Paris is one of my favourite destinations and this (academic) year one of my Swiss friends is working there in her Gap Year. She sent me lovely Mariage Freres loose tea in a tin and two pearl spoons from the shop where she’s working : Sabre. It would be lovely to visit her whilst she is there.

“The fragrance of adventure and poetry endlessly pervades each cup of tea” – Henri Mariage [Founder]

Candle

On a visit to Paris in 2010 a Parisian friend and I visited The House of Victor Hugo in a quiet corner of the Place Des Vosges. We’re still hoping to make a rendez-vous together at his other former home (owned by the City of Paris) Hauteville House on Guernsey. In the meantime I have this ‘writer’s’ candle whose scent of bergamot-iris-hyacinth is reminiscent of Le Jardin D’Hugo.

phantoms

My friend, fellow blogger and fellow online book group  moderator Simon at Stuck-in-a-Book read and recommended “Phantoms on the Bookshelves” this year. About it he says “Jacques Bonnet is more like the friendly face at your book group who will enthuse about managing to squeeze another bookcase into the corner of the living room.” I’m looking forward to reading Mr Bonnet’s book, translated from the French, very soon.

The Library

I understand that M. Bonnet writes about other libraries beside his own and some may be included in this coffee table book “The Library : a world history” which will find pride of place on Miladys table. I’ll be dipping into it all year and beyond.

Postcards

Since joining The Leeds Library I have been a regular reader of The New Yorker so it was with great delight that I unwrapped a box of 100 cards taken from the covers of that magazine over ten decades. When I need to send a card I should find a date or subject suitable for almost every recipient.
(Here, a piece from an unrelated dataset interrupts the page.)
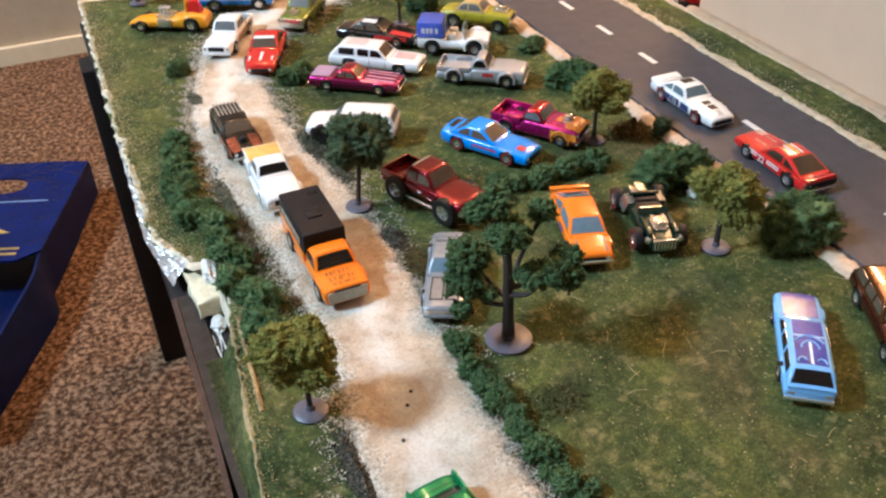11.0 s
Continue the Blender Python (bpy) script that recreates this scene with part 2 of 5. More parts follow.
GREY_EDGE = plain("worn_grey_brown_wood", (0.050, 0.040, 0.036), 0.5, 0, 0.3, 120, 0.2, spec=0.2)


def strip_board(name, outline, z0, z1, material, label):
    """Flat board with the given plan, lying along the table's edge."""
    b = bmesh.new()
    lo, hi = ([b.verts.new((x, y, z)) for x, y in outline] for z in (z0, z1))
    b.faces.new(lo[::-1]), b.faces.new(hi)
    for i in range(len(outline)):
        k = (i + 1) % len(outline)
        b.faces.new((lo[i], lo[k], hi[k], hi[i]))
    bmesh.ops.bevel(b, geom=b.edges[:], offset=0.0004, segments=2, affect="EDGES")
    bmesh.ops.recalc_face_normals(b, faces=b.faces[:])
    ob = part(name, b, material, table, label)
    ob.matrix_local = pose(0.17, 0.12, FLOOR, 0, 0, 1.2).inverted()


# a worn edge rail that has come loose from the board beside it
strip_board("edge_rail", [(-0.1060, -0.45), (-0.0916, 0.035), (-0.0914, 0.16), (-0.0880, 0.16), (-0.0884, 0.045), (-0.0915, -0.06), (-0.1030, -0.45)], TABLE_TOP - 0.02, TABLE_TOP + 0.0022, BROWN_EDGE, "loose brown wooden edge rail")
strip_board("edge_board", [(-0.0810, -0.45), (-0.0862, -0.06), (-0.0882, 0.045), (-0.0878, 0.16), (-0.0760, 0.16), (-0.0740, -0.45)], TABLE_TOP - 0.001, TABLE_TOP + 0.0020, GREY_EDGE, "dark grey brown board inside the rail")
# black strip supplies the shade that this shallow gap lacks
strip_board("edge_gap_shade", [(-0.1000, -0.45), (-0.0905, -0.06), (-0.0905, 0.15), (-0.0800, 0.15), (-0.0740, -0.45)], TABLE_TOP - 0.03, TABLE_TOP - 0.0225, BLACK, "black strip standing in for the shade in the gap behind the loose rail")
LEG_H = TABLE_TOP - FLOOR - 0.0225
for lx, ly in ((-0.2545, 0.49), (0.214, 0.49), (-0.2545, -0.52), (0.214, -0.52)):
    part("leg", box(lx - 0.017, lx + 0.017, ly - 0.02, ly + 0.02, 0, LEG_H, 0.002), BLACK if lx < 0 and ly > 0 else ESPRESSO, table)

# ---- diorama base ----
rng = np.random.default_rng(7)
SPINE = [(0.0, -0.46, 0.034), (0.0, -0.08, 0.035), (0.004, 0.0, 0.034), (0.008, 0.06, 0.031), (0.008, 0.12, 0.034), (0.005, 0.18, 0.035),
         (-0.003, 0.24, 0.036), (-0.008, 0.30, 0.036), (-0.006, 0.36, 0.032), (0.005, 0.42, 0.029), (0.030, 0.48, 0.033),
         (0.072, 0.53, 0.034), (0.125, 0.575, 0.036), (0.20, 0.63, 0.04), (0.25, 0.655, 0.04)]


def smooth_path(rows, n):
    """Catmull-Rom through rows, evenly by parameter."""
    p = np.array([rows[0], *rows, rows[-1]], float)
    out = []
    for u in np.linspace(0, len(rows) - 1, n):
        i = min(int(u), len(rows) - 2)
        t = u - i
        a, b, c, d = p[i], p[i + 1], p[i + 2], p[i + 3]
        out.append(0.5 * ((2 * b) + (c - a) * t + (2 * a - 5 * b + 4 * c - d) * t * t + (3 * b - a - 3 * c + d) * t ** 3))
    return np.array(out)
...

If I don’t find one in that box then I can turn to a gift box of 20 cards of designs by Frank Lloyd Wright for the American Liberty Magazine.

Lavendar bath

And at the end of the day I can relax in a Lavender Foaming Bath: “A new definition of calm.”

Many thanks to everyone who gave these gifts … and I hope you were at least half as pleased with what I gave you!